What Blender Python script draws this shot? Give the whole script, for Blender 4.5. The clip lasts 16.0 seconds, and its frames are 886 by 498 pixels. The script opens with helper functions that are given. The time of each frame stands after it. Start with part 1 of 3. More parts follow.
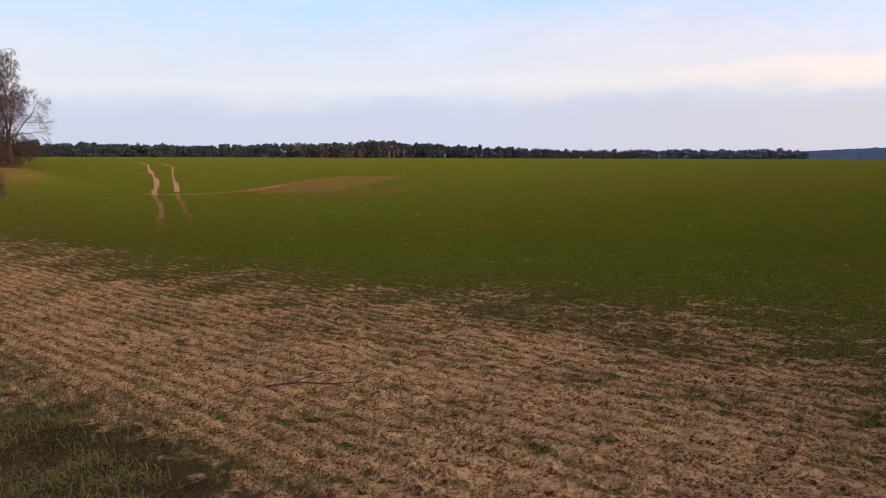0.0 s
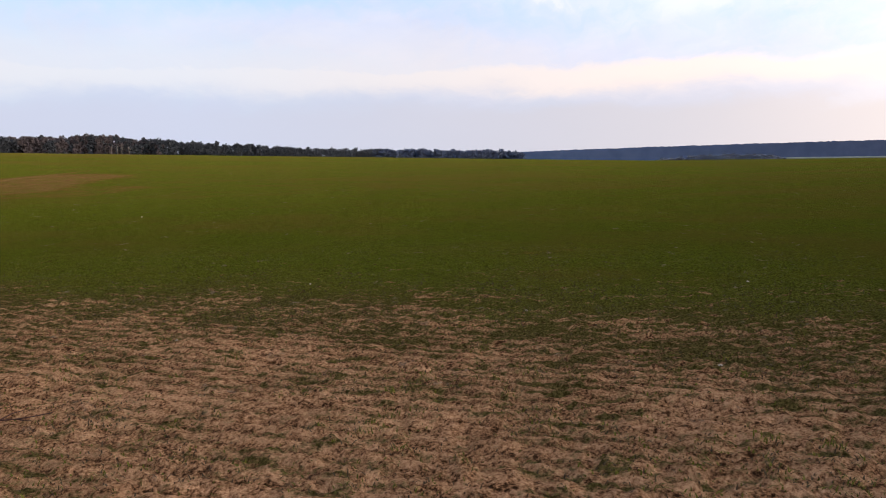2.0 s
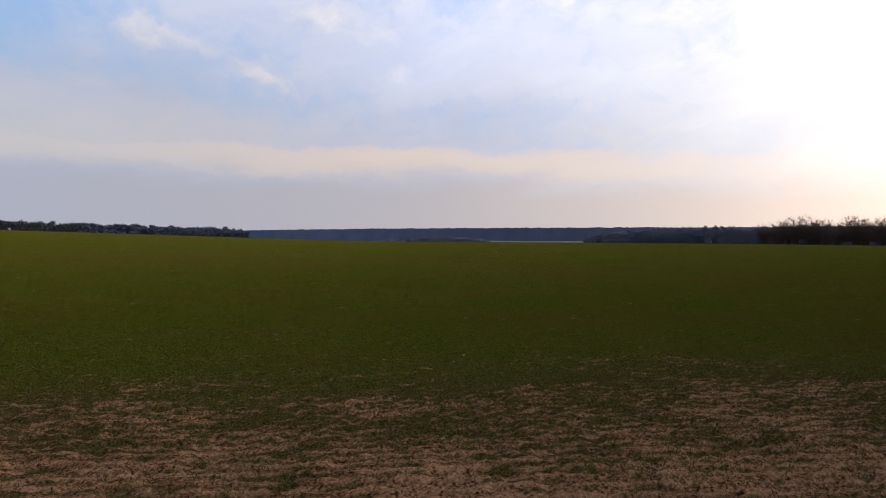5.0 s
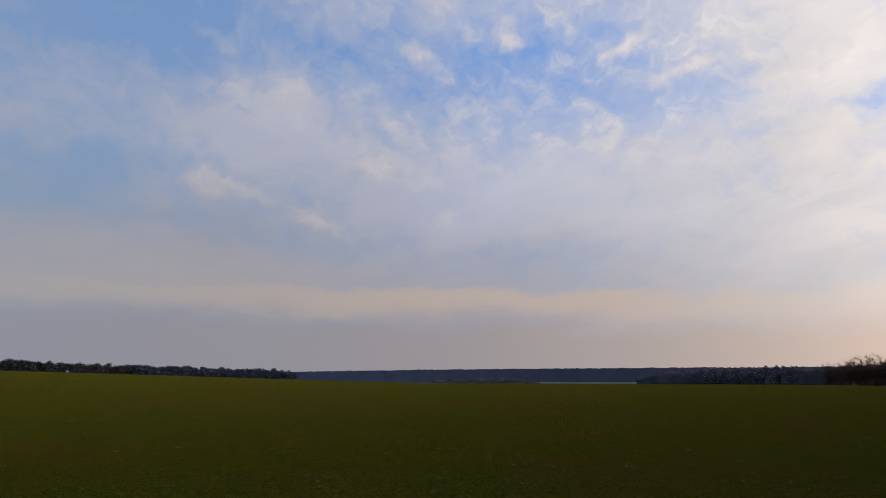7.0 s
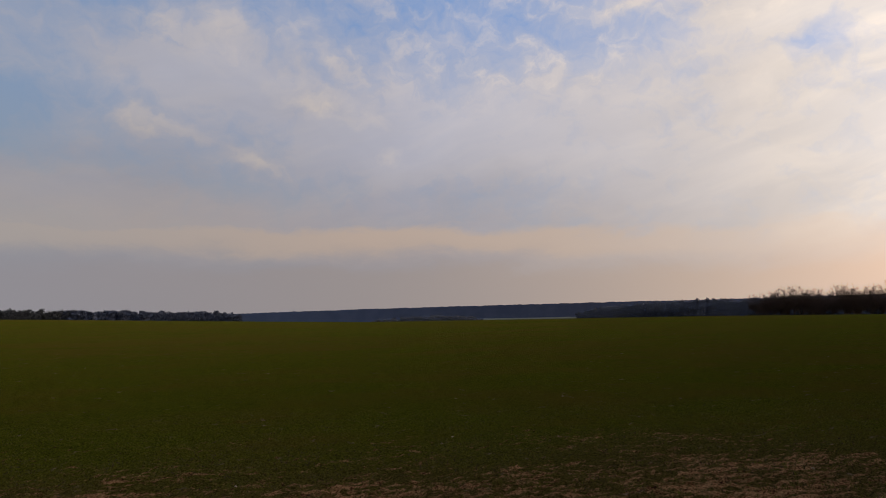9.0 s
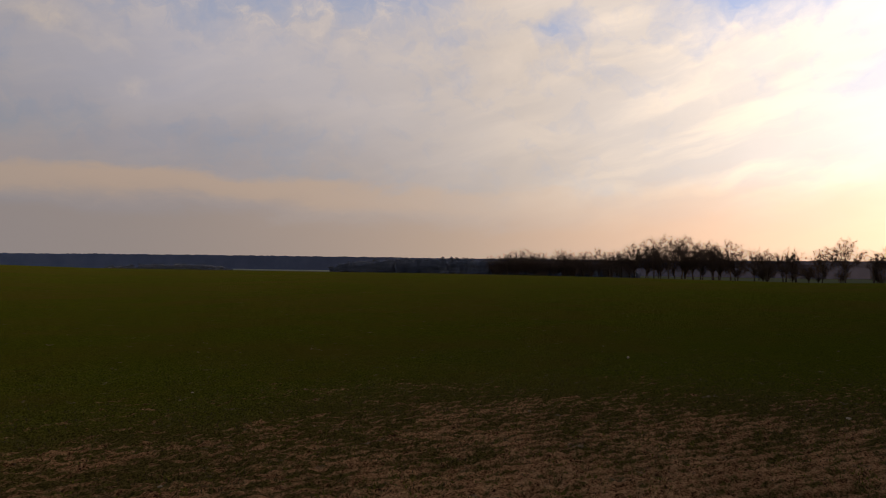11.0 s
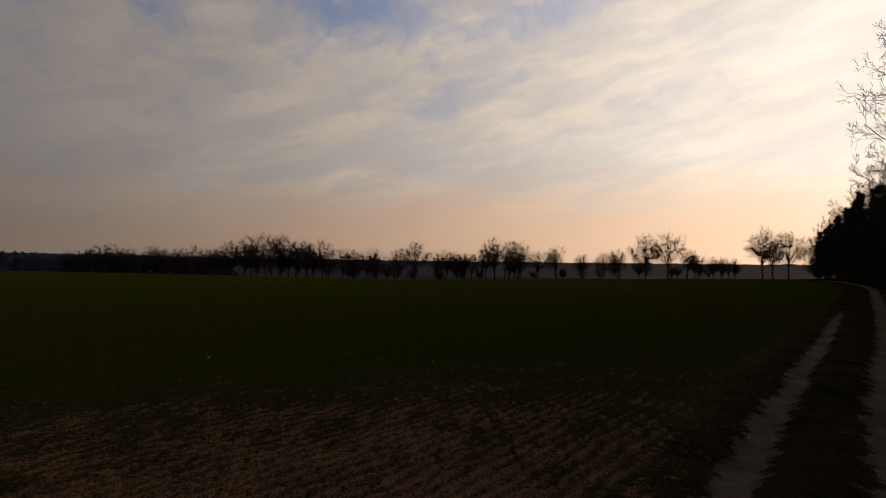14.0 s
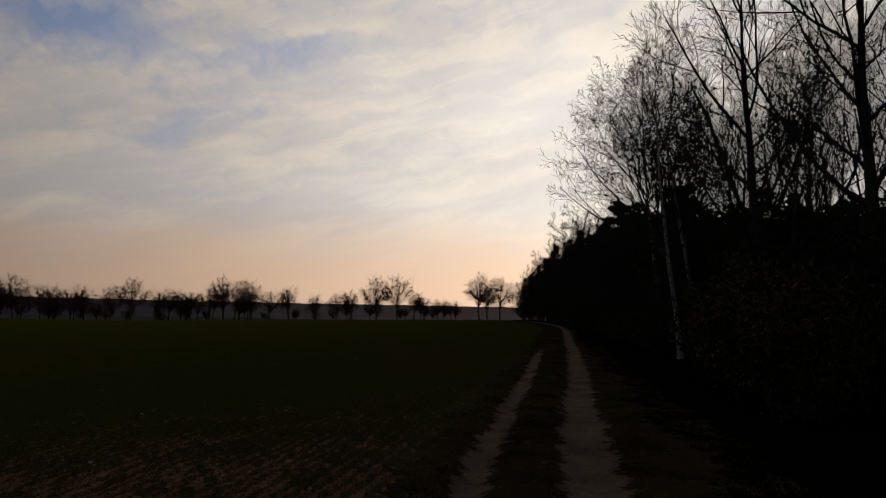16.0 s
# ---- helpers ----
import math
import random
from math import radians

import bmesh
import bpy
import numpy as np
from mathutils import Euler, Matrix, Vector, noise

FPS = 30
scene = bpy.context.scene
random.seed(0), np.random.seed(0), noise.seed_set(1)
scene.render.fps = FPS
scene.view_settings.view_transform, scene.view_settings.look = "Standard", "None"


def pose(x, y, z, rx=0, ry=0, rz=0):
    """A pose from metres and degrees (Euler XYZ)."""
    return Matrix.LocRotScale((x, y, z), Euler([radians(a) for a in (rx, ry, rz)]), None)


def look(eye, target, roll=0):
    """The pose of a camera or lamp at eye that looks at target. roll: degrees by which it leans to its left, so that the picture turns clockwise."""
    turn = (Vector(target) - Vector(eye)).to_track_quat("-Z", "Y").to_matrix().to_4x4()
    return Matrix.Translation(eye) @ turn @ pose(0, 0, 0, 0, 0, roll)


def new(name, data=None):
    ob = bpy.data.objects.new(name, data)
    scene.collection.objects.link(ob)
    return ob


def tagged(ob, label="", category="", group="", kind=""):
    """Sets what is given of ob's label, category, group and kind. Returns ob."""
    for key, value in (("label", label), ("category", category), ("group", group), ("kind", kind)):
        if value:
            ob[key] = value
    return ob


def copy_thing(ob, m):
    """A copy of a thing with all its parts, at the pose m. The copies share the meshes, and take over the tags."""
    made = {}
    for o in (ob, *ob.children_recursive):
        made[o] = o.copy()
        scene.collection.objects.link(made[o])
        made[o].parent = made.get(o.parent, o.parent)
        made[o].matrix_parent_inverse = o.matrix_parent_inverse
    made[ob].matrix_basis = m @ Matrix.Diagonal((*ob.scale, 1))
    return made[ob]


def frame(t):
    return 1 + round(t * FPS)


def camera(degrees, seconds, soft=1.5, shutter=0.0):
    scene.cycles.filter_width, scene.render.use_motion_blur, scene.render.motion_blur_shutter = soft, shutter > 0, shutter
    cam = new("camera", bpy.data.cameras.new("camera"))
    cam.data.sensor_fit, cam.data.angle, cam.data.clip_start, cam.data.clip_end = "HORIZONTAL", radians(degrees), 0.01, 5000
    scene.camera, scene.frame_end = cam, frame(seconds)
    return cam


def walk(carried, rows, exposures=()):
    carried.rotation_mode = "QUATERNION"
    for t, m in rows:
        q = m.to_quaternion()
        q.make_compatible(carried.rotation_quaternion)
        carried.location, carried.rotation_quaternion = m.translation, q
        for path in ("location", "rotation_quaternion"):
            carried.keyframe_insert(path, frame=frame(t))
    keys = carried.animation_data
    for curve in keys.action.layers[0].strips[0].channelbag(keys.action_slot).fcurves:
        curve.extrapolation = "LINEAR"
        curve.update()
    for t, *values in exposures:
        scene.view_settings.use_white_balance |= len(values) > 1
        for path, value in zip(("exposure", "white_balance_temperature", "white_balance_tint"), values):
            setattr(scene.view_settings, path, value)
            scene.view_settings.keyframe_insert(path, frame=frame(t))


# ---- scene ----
cam = camera(66.32, 16.0, soft=1.0)
# seconds, eye in metres, yaw, pitch and roll in degrees
PATH = [
    (0.0, -0.277, 0.033, 1.627, 7.11, -6.68, -1.20),
    (0.5, -0.209, 0.054, 1.628, 2.59, -6.52, -0.99),
    (1.0, -0.139, 0.064, 1.621, -1.23, -7.50, -1.14),
    (1.5, -0.081, 0.073, 1.613, -7.75, -7.34, -1.09),
    (2.0, -0.084, 0.108, 1.632, -14.24, -7.24, -0.95),
    (2.5, -0.067, 0.133, 1.628, -20.16, -7.47, -1.02),
    (3.0, -0.068, 0.143, 1.630, -25.07, -7.04, -0.71),
    (3.5, -0.061, 0.161, 1.603, -30.28, -6.94, -0.24),
    (3.7, -0.048, 0.166, 1.610, -31.84, -6.76, -0.26),
    (5.8, -0.043, 0.177, 1.654, -37.71, 3.82, -0.73),
    (6, -0.038, 0.165, 1.659, -36.43, 4.90, -0.68),
    (6.5, -0.054, 0.112, 1.661, -34.17, 8.15, -0.28),
    (7, -0.080, 0.047, 1.658, -33.04, 11.09, 0.03),
    (7.5, -0.094, 0.006, 1.653, -33.32, 12.62, 0.32),
    (8, -0.100, -0.017, 1.649, -33.52, 12.26, 0.33),
    (8.2, -0.097, -0.019, 1.650, -34.13, 10.98, 0.11),
    (10.3, -0.030, 0.013, 1.683, -48.88, 1.59, -0.00),
    (10.5, -0.029, 0.028, 1.682, -51.89, 1.96, 0.64),
    (11.0, -0.011, 0.042, 1.677, -58.18, 1.88, 0.73),
    (11.5, 0.002, 0.042, 1.674, -65.58, 1.95, 0.82),
    (12.0, 0.043, 0.041, 1.667, -73.23, 1.49, 0.46),
    (12.5, 0.072, -0.003, 1.680, -81.08, 1.24, 1.05),
    (13.0, 0.101, -0.053, 1.684, -86.06, 1.24, 0.73),
    (13.5, 0.164, -0.111, 1.681, -88.25, 2.20, 0.20),
    (14.0, 0.142, -0.208, 1.694, -91.15, 2.13, 0.84),
    (14.5, 0.181, -0.276, 1.686, -95.86, 2.36, 2.09),
    (15.0, 0.265, -0.299, 1.690, -101.37, 3.21, 1.36),
    (15.5, 0.306, -0.306, 1.711, -107.19, 4.92, 0.37),
    (16.0, 0.354, -0.311, 1.719, -113.30, 5.91, 0.98),
]


def aimed(x, y, z, yaw, pitch, roll):
    eye = Vector((x, y, z))
    a, b = radians(yaw), radians(pitch)
    way = Vector((-math.sin(a) * math.cos(b), math.cos(a) * math.cos(b), math.sin(b)))
    return look(eye, eye + way, roll)


walk(cam, [(t, aimed(*p)) for t, *p in PATH],
     exposures=[(0.0, 0.16, 6450, 10), (1.5, 0.18, 6400, 10), (3.7, 0.02, 6300, 10), (5.8, -0.80, 6350, 10), (7.0, -1.12, 6550, 11), (8.2, -1.18, 7050, 12),
                (10.3, -1.22, 7350, 13), (11.0, -1.38, 7700, 14), (12.5, -2.14, 7450, 13), (14.5, -2.78, 7250, 12), (16.0, -2.86, 6900, 10)])

# ---- light: low veiled sun behind the wood, thin cloud over a pale blue sky ----
SUN_AZ, SUN_EL = radians(-130.5), radians(6.5)
SUN_WAY = Vector((-math.sin(SUN_AZ) * math.cos(SUN_EL), math.cos(SUN_AZ) * math.cos(SUN_EL), math.sin(SUN_EL)))
sun = new("sun", bpy.data.lights.new("sun", "SUN"))
sun.data.energy, sun.data.angle, sun.data.color = 1.3, radians(1.0), (1.0, 0.72, 0.45)
sun.matrix_world = look(SUN_WAY * 100, (0, 0, 0))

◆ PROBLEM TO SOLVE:
Retype everything in the material word for word, minus pictures.

◆ RESPONSE TO THIS EXERCISE:
What Blender Python script draws this shot? Give the whole script, for Blender 4.5. The clip lasts 16.0 seconds, and its frames are 886 by 498 pixels. The script opens with helper functions that are given. The time of each frame stands after it. Start with part 1 of 3. More parts follow.
0.0 s
2.0 s
5.0 s
7.0 s
9.0 s
11.0 s
14.0 s
16.0 s
# ---- helpers ----
import math
import random
from math import radians

import bmesh
import bpy
import numpy as np
from mathutils import Euler, Matrix, Vector, noise

FPS = 30
scene = bpy.context.scene
random.seed(0), np.random.seed(0), noise.seed_set(1)
scene.render.fps = FPS
scene.view_settings.view_transform, scene.view_settings.look = "Standard", "None"


def pose(x, y, z, rx=0, ry=0, rz=0):
    """A pose from metres and degrees (Euler XYZ)."""
    return Matrix.LocRotScale((x, y, z), Euler([radians(a) for a in (rx, ry, rz)]), None)


def look(eye, target, roll=0):
    """The pose of a camera or lamp at eye that looks at target. roll: degrees by which it leans to its left, so that the picture turns clockwise."""
    turn = (Vector(target) - Vector(eye)).to_track_quat("-Z", "Y").to_matrix().to_4x4()
    return Matrix.Translation(eye) @ turn @ pose(0, 0, 0, 0, 0, roll)


def new(name, data=None):
    ob = bpy.data.objects.new(name, data)
    scene.collection.objects.link(ob)
    return ob


def tagged(ob, label="", category="", group="", kind=""):
    """Sets what is given of ob's label, category, group and kind. Returns ob."""
    for key, value in (("label", label), ("category", category), ("group", group), ("kind", kind)):
        if value:
            ob[key] = value
    return ob


def copy_thing(ob, m):
    """A copy of a thing with all its parts, at the pose m. The copies share the meshes, and take over the tags."""
    made = {}
    for o in (ob, *ob.children_recursive):
        made[o] = o.copy()
        scene.collection.objects.link(made[o])
        made[o].parent = made.get(o.parent, o.parent)
        made[o].matrix_parent_inverse = o.matrix_parent_inverse
    made[ob].matrix_basis = m @ Matrix.Diagonal((*ob.scale, 1))
    return made[ob]


def frame(t):
    return 1 + round(t * FPS)


def camera(degrees, seconds, soft=1.5, shutter=0.0):
    scene.cycles.filter_width, scene.render.use_motion_blur, scene.render.motion_blur_shutter = soft, shutter > 0, shutter
    cam = new("camera", bpy.data.cameras.new("camera"))
    cam.data.sensor_fit, cam.data.angle, cam.data.clip_start, cam.data.clip_end = "HORIZONTAL", radians(degrees), 0.01, 5000
    scene.camera, scene.frame_end = cam, frame(seconds)
    return cam


def walk(carried, rows, exposures=()):
    carried.rotation_mode = "QUATERNION"
    for t, m in rows:
        q = m.to_quaternion()
        q.make_compatible(carried.rotation_quaternion)
        carried.location, carried.rotation_quaternion = m.translation, q
        for path in ("location", "rotation_quaternion"):
            carried.keyframe_insert(path, frame=frame(t))
    keys = carried.animation_data
    for curve in keys.action.layers[0].strips[0].channelbag(keys.action_slot).fcurves:
        curve.extrapolation = "LINEAR"
        curve.update()
    for t, *values in exposures:
        scene.view_settings.use_white_balance |= len(values) > 1
        for path, value in zip(("exposure", "white_balance_temperature", "white_balance_tint"), values):
            setattr(scene.view_settings, path, value)
            scene.view_settings.keyframe_insert(path, frame=frame(t))


# ---- scene ----
cam = camera(66.32, 16.0, soft=1.0)
# seconds, eye in metres, yaw, pitch and roll in degrees
PATH = [
    (0.0, -0.277, 0.033, 1.627, 7.11, -6.68, -1.20),
    (0.5, -0.209, 0.054, 1.628, 2.59, -6.52, -0.99),
    (1.0, -0.139, 0.064, 1.621, -1.23, -7.50, -1.14),
    (1.5, -0.081, 0.073, 1.613, -7.75, -7.34, -1.09),
    (2.0, -0.084, 0.108, 1.632, -14.24, -7.24, -0.95),
    (2.5, -0.067, 0.133, 1.628, -20.16, -7.47, -1.02),
    (3.0, -0.068, 0.143, 1.630, -25.07, -7.04, -0.71),
    (3.5, -0.061, 0.161, 1.603, -30.28, -6.94, -0.24),
    (3.7, -0.048, 0.166, 1.610, -31.84, -6.76, -0.26),
    (5.8, -0.043, 0.177, 1.654, -37.71, 3.82, -0.73),
    (6, -0.038, 0.165, 1.659, -36.43, 4.90, -0.68),
    (6.5, -0.054, 0.112, 1.661, -34.17, 8.15, -0.28),
    (7, -0.080, 0.047, 1.658, -33.04, 11.09, 0.03),
    (7.5, -0.094, 0.006, 1.653, -33.32, 12.62, 0.32),
    (8, -0.100, -0.017, 1.649, -33.52, 12.26, 0.33),
    (8.2, -0.097, -0.019, 1.650, -34.13, 10.98, 0.11),
    (10.3, -0.030, 0.013, 1.683, -48.88, 1.59, -0.00),
    (10.5, -0.029, 0.028, 1.682, -51.89, 1.96, 0.64),
    (11.0, -0.011, 0.042, 1.677, -58.18, 1.88, 0.73),
    (11.5, 0.002, 0.042, 1.674, -65.58, 1.95, 0.82),
    (12.0, 0.043, 0.041, 1.667, -73.23, 1.49, 0.46),
    (12.5, 0.072, -0.003, 1.680, -81.08, 1.24, 1.05),
    (13.0, 0.101, -0.053, 1.684, -86.06, 1.24, 0.73),
    (13.5, 0.164, -0.111, 1.681, -88.25, 2.20, 0.20),
    (14.0, 0.142, -0.208, 1.694, -91.15, 2.13, 0.84),
    (14.5, 0.181, -0.276, 1.686, -95.86, 2.36, 2.09),
    (15.0, 0.265, -0.299, 1.690, -101.37, 3.21, 1.36),
    (15.5, 0.306, -0.306, 1.711, -107.19, 4.92, 0.37),
    (16.0, 0.354, -0.311, 1.719, -113.30, 5.91, 0.98),
]


def aimed(x, y, z, yaw, pitch, roll):
    eye = Vector((x, y, z))
    a, b = radians(yaw), radians(pitch)
    way = Vector((-math.sin(a) * math.cos(b), math.cos(a) * math.cos(b), math.sin(b)))
    return look(eye, eye + way, roll)


walk(cam, [(t, aimed(*p)) for t, *p in PATH],
     exposures=[(0.0, 0.16, 6450, 10), (1.5, 0.18, 6400, 10), (3.7, 0.02, 6300, 10), (5.8, -0.80, 6350, 10), (7.0, -1.12, 6550, 11), (8.2, -1.18, 7050, 12),
                (10.3, -1.22, 7350, 13), (11.0, -1.38, 7700, 14), (12.5, -2.14, 7450, 13), (14.5, -2.78, 7250, 12), (16.0, -2.86, 6900, 10)])

# ---- light: low veiled sun behind the wood, thin cloud over a pale blue sky ----
SUN_AZ, SUN_EL = radians(-130.5), radians(6.5)
SUN_WAY = Vector((-math.sin(SUN_AZ) * math.cos(SUN_EL), math.cos(SUN_AZ) * math.cos(SUN_EL), math.sin(SUN_EL)))
sun = new("sun", bpy.data.lights.new("sun", "SUN"))
sun.data.energy, sun.data.angle, sun.data.color = 1.3, radians(1.0), (1.0, 0.72, 0.45)
sun.matrix_world = look(SUN_WAY * 100, (0, 0, 0))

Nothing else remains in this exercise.